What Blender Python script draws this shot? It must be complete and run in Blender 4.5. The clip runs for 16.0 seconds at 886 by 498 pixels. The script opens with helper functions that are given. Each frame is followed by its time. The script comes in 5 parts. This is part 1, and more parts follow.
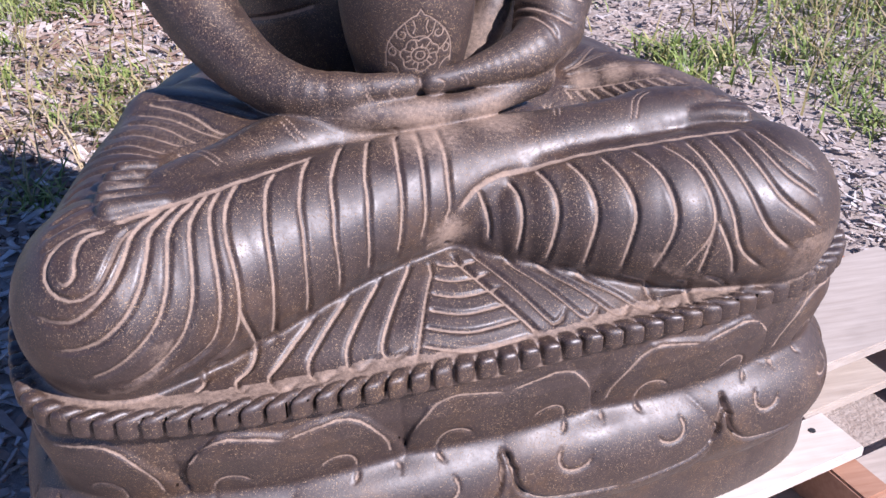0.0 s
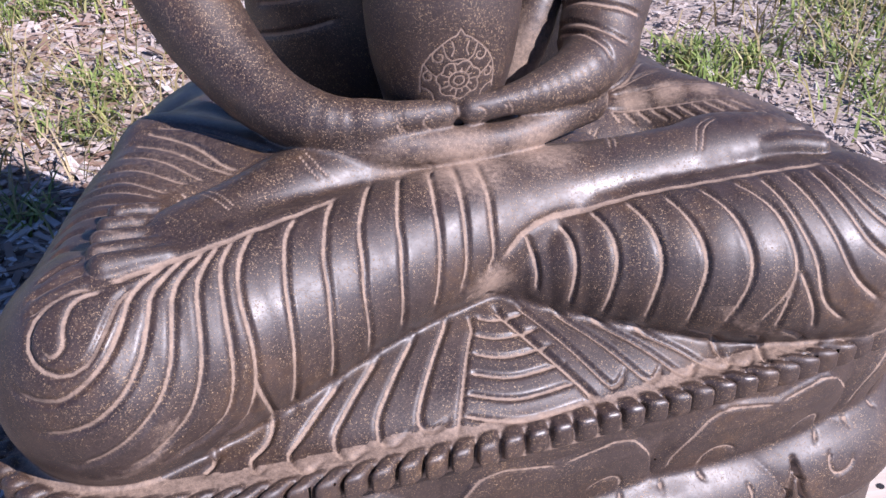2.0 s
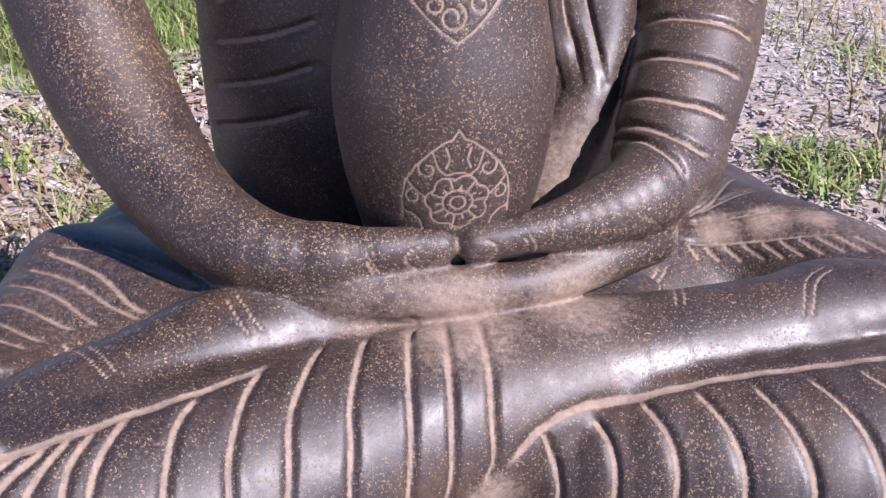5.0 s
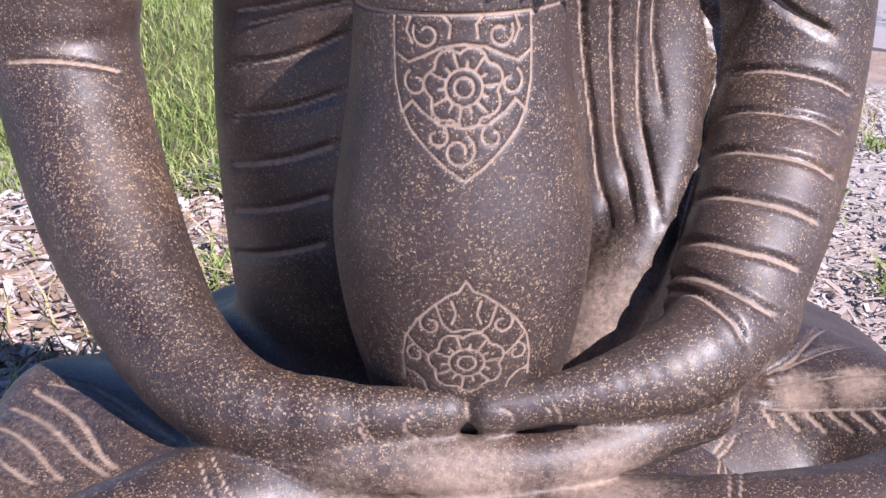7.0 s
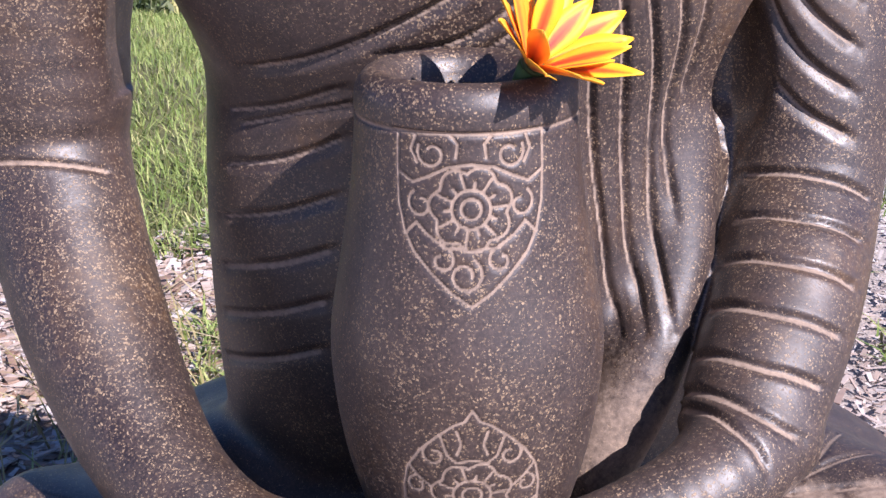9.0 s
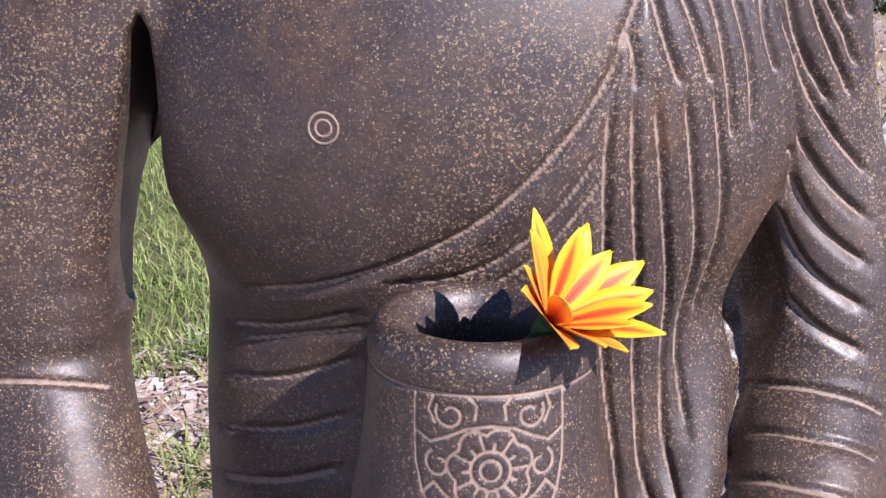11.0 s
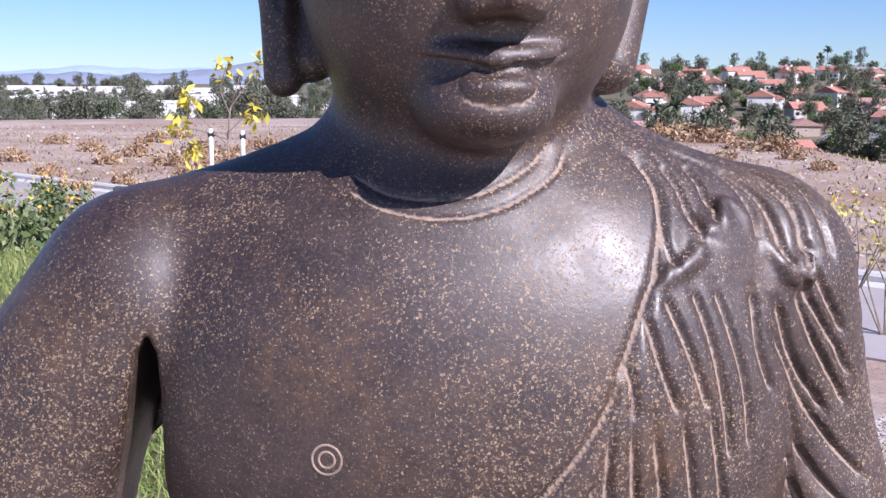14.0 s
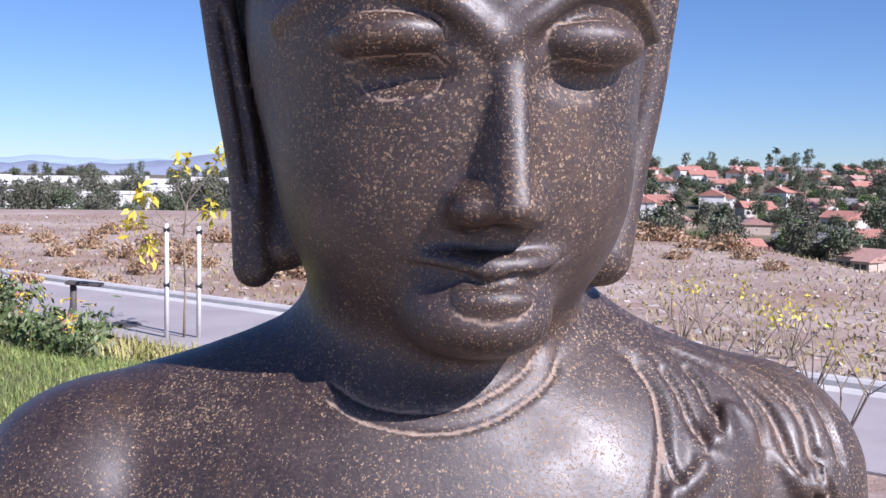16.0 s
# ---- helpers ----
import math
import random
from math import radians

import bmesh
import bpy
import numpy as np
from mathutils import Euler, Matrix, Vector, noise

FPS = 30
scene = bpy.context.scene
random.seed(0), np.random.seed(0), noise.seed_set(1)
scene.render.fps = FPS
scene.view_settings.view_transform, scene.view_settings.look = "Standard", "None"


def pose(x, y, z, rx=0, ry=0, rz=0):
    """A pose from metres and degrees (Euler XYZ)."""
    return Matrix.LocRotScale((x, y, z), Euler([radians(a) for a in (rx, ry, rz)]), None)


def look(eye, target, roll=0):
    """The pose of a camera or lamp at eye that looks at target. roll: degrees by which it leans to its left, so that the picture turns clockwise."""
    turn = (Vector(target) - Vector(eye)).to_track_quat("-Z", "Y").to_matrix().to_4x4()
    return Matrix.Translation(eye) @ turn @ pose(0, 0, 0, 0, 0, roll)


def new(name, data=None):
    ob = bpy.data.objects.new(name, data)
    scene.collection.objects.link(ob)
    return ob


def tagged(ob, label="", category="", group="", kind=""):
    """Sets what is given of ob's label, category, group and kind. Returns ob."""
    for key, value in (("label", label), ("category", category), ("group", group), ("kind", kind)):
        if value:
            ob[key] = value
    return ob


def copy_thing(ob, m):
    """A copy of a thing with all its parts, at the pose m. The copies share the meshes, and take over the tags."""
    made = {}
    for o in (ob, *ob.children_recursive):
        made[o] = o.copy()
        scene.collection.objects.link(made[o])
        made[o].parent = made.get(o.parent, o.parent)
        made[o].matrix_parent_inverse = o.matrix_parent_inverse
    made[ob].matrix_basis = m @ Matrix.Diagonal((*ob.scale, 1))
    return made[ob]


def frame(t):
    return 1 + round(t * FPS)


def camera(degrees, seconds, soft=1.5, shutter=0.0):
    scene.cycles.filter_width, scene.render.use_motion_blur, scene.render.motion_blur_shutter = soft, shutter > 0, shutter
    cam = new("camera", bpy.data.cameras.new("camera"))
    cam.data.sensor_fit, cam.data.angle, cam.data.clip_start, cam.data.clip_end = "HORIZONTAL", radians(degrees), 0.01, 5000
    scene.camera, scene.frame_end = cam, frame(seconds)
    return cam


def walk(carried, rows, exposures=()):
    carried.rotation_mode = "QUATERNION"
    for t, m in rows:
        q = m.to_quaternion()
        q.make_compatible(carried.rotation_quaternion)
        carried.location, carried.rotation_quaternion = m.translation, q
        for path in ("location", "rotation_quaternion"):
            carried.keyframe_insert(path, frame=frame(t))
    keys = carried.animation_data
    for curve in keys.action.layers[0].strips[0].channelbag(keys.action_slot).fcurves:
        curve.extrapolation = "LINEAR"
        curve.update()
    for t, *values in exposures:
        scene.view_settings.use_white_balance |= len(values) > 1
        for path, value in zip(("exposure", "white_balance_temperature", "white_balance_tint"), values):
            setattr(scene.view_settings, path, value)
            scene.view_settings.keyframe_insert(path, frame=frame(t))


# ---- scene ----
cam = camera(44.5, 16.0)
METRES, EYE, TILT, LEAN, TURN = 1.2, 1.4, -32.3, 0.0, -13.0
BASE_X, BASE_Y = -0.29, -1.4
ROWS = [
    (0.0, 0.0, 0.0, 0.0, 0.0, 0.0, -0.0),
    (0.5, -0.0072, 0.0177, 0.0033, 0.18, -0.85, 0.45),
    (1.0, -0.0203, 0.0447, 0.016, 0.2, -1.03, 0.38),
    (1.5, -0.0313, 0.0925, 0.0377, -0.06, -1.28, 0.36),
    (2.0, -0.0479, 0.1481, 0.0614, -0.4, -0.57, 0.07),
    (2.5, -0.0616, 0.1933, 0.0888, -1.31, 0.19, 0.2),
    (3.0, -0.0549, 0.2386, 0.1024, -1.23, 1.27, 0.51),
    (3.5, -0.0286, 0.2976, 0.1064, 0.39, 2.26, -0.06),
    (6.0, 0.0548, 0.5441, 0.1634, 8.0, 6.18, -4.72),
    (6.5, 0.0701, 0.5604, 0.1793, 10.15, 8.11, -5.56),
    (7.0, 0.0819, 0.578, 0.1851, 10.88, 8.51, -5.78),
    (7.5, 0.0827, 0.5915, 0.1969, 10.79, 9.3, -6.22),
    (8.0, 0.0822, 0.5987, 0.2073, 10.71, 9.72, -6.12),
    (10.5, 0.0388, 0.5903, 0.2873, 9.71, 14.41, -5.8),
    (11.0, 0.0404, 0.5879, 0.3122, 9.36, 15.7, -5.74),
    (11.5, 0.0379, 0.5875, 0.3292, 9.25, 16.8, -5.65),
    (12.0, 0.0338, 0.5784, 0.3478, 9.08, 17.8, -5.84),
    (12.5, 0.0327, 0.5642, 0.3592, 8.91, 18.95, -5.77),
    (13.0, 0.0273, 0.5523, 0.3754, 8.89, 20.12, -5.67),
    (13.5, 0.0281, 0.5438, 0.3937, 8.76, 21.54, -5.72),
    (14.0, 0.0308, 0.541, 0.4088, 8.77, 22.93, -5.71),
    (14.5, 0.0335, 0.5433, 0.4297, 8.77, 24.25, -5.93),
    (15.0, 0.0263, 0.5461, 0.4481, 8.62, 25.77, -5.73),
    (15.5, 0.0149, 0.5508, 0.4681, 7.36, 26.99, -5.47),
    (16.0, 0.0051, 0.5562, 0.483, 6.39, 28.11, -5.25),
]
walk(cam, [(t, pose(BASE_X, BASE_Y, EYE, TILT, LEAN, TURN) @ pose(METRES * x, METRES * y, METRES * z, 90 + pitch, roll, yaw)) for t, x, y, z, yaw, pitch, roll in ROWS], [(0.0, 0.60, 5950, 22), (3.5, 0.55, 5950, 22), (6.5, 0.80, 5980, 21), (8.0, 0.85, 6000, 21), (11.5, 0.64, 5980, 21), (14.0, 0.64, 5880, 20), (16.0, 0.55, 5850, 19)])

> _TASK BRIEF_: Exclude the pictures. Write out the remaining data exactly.

> _SOLUTION TO THIS EXERCISE_:
What Blender Python script draws this shot? It must be complete and run in Blender 4.5. The clip runs for 16.0 seconds at 886 by 498 pixels. The script opens with helper functions that are given. Each frame is followed by its time. The script comes in 5 parts. This is part 1, and more parts follow.
0.0 s
2.0 s
5.0 s
7.0 s
9.0 s
11.0 s
14.0 s
16.0 s
# ---- helpers ----
import math
import random
from math import radians

import bmesh
import bpy
import numpy as np
from mathutils import Euler, Matrix, Vector, noise

FPS = 30
scene = bpy.context.scene
random.seed(0), np.random.seed(0), noise.seed_set(1)
scene.render.fps = FPS
scene.view_settings.view_transform, scene.view_settings.look = "Standard", "None"


def pose(x, y, z, rx=0, ry=0, rz=0):
    """A pose from metres and degrees (Euler XYZ)."""
    return Matrix.LocRotScale((x, y, z), Euler([radians(a) for a in (rx, ry, rz)]), None)


def look(eye, target, roll=0):
    """The pose of a camera or lamp at eye that looks at target. roll: degrees by which it leans to its left, so that the picture turns clockwise."""
    turn = (Vector(target) - Vector(eye)).to_track_quat("-Z", "Y").to_matrix().to_4x4()
    return Matrix.Translation(eye) @ turn @ pose(0, 0, 0, 0, 0, roll)


def new(name, data=None):
    ob = bpy.data.objects.new(name, data)
    scene.collection.objects.link(ob)
    return ob


def tagged(ob, label="", category="", group="", kind=""):
    """Sets what is given of ob's label, category, group and kind. Returns ob."""
    for key, value in (("label", label), ("category", category), ("group", group), ("kind", kind)):
        if value:
            ob[key] = value
    return ob


def copy_thing(ob, m):
    """A copy of a thing with all its parts, at the pose m. The copies share the meshes, and take over the tags."""
    made = {}
    for o in (ob, *ob.children_recursive):
        made[o] = o.copy()
        scene.collection.objects.link(made[o])
        made[o].parent = made.get(o.parent, o.parent)
        made[o].matrix_parent_inverse = o.matrix_parent_inverse
    made[ob].matrix_basis = m @ Matrix.Diagonal((*ob.scale, 1))
    return made[ob]


def frame(t):
    return 1 + round(t * FPS)


def camera(degrees, seconds, soft=1.5, shutter=0.0):
    scene.cycles.filter_width, scene.render.use_motion_blur, scene.render.motion_blur_shutter = soft, shutter > 0, shutter
    cam = new("camera", bpy.data.cameras.new("camera"))
    cam.data.sensor_fit, cam.data.angle, cam.data.clip_start, cam.data.clip_end = "HORIZONTAL", radians(degrees), 0.01, 5000
    scene.camera, scene.frame_end = cam, frame(seconds)
    return cam


def walk(carried, rows, exposures=()):
    carried.rotation_mode = "QUATERNION"
    for t, m in rows:
        q = m.to_quaternion()
        q.make_compatible(carried.rotation_quaternion)
        carried.location, carried.rotation_quaternion = m.translation, q
        for path in ("location", "rotation_quaternion"):
            carried.keyframe_insert(path, frame=frame(t))
    keys = carried.animation_data
    for curve in keys.action.layers[0].strips[0].channelbag(keys.action_slot).fcurves:
        curve.extrapolation = "LINEAR"
        curve.update()
    for t, *values in exposures:
        scene.view_settings.use_white_balance |= len(values) > 1
        for path, value in zip(("exposure", "white_balance_temperature", "white_balance_tint"), values):
            setattr(scene.view_settings, path, value)
            scene.view_settings.keyframe_insert(path, frame=frame(t))


# ---- scene ----
cam = camera(44.5, 16.0)
METRES, EYE, TILT, LEAN, TURN = 1.2, 1.4, -32.3, 0.0, -13.0
BASE_X, BASE_Y = -0.29, -1.4
ROWS = [
    (0.0, 0.0, 0.0, 0.0, 0.0, 0.0, -0.0),
    (0.5, -0.0072, 0.0177, 0.0033, 0.18, -0.85, 0.45),
    (1.0, -0.0203, 0.0447, 0.016, 0.2, -1.03, 0.38),
    (1.5, -0.0313, 0.0925, 0.0377, -0.06, -1.28, 0.36),
    (2.0, -0.0479, 0.1481, 0.0614, -0.4, -0.57, 0.07),
    (2.5, -0.0616, 0.1933, 0.0888, -1.31, 0.19, 0.2),
    (3.0, -0.0549, 0.2386, 0.1024, -1.23, 1.27, 0.51),
    (3.5, -0.0286, 0.2976, 0.1064, 0.39, 2.26, -0.06),
    (6.0, 0.0548, 0.5441, 0.1634, 8.0, 6.18, -4.72),
    (6.5, 0.0701, 0.5604, 0.1793, 10.15, 8.11, -5.56),
    (7.0, 0.0819, 0.578, 0.1851, 10.88, 8.51, -5.78),
    (7.5, 0.0827, 0.5915, 0.1969, 10.79, 9.3, -6.22),
    (8.0, 0.0822, 0.5987, 0.2073, 10.71, 9.72, -6.12),
    (10.5, 0.0388, 0.5903, 0.2873, 9.71, 14.41, -5.8),
    (11.0, 0.0404, 0.5879, 0.3122, 9.36, 15.7, -5.74),
    (11.5, 0.0379, 0.5875, 0.3292, 9.25, 16.8, -5.65),
    (12.0, 0.0338, 0.5784, 0.3478, 9.08, 17.8, -5.84),
    (12.5, 0.0327, 0.5642, 0.3592, 8.91, 18.95, -5.77),
    (13.0, 0.0273, 0.5523, 0.3754, 8.89, 20.12, -5.67),
    (13.5, 0.0281, 0.5438, 0.3937, 8.76, 21.54, -5.72),
    (14.0, 0.0308, 0.541, 0.4088, 8.77, 22.93, -5.71),
    (14.5, 0.0335, 0.5433, 0.4297, 8.77, 24.25, -5.93),
    (15.0, 0.0263, 0.5461, 0.4481, 8.62, 25.77, -5.73),
    (15.5, 0.0149, 0.5508, 0.4681, 7.36, 26.99, -5.47),
    (16.0, 0.0051, 0.5562, 0.483, 6.39, 28.11, -5.25),
]
walk(cam, [(t, pose(BASE_X, BASE_Y, EYE, TILT, LEAN, TURN) @ pose(METRES * x, METRES * y, METRES * z, 90 + pitch, roll, yaw)) for t, x, y, z, yaw, pitch, roll in ROWS], [(0.0, 0.60, 5950, 22), (3.5, 0.55, 5950, 22), (6.5, 0.80, 5980, 21), (8.0, 0.85, 6000, 21), (11.5, 0.64, 5980, 21), (14.0, 0.64, 5880, 20), (16.0, 0.55, 5850, 19)])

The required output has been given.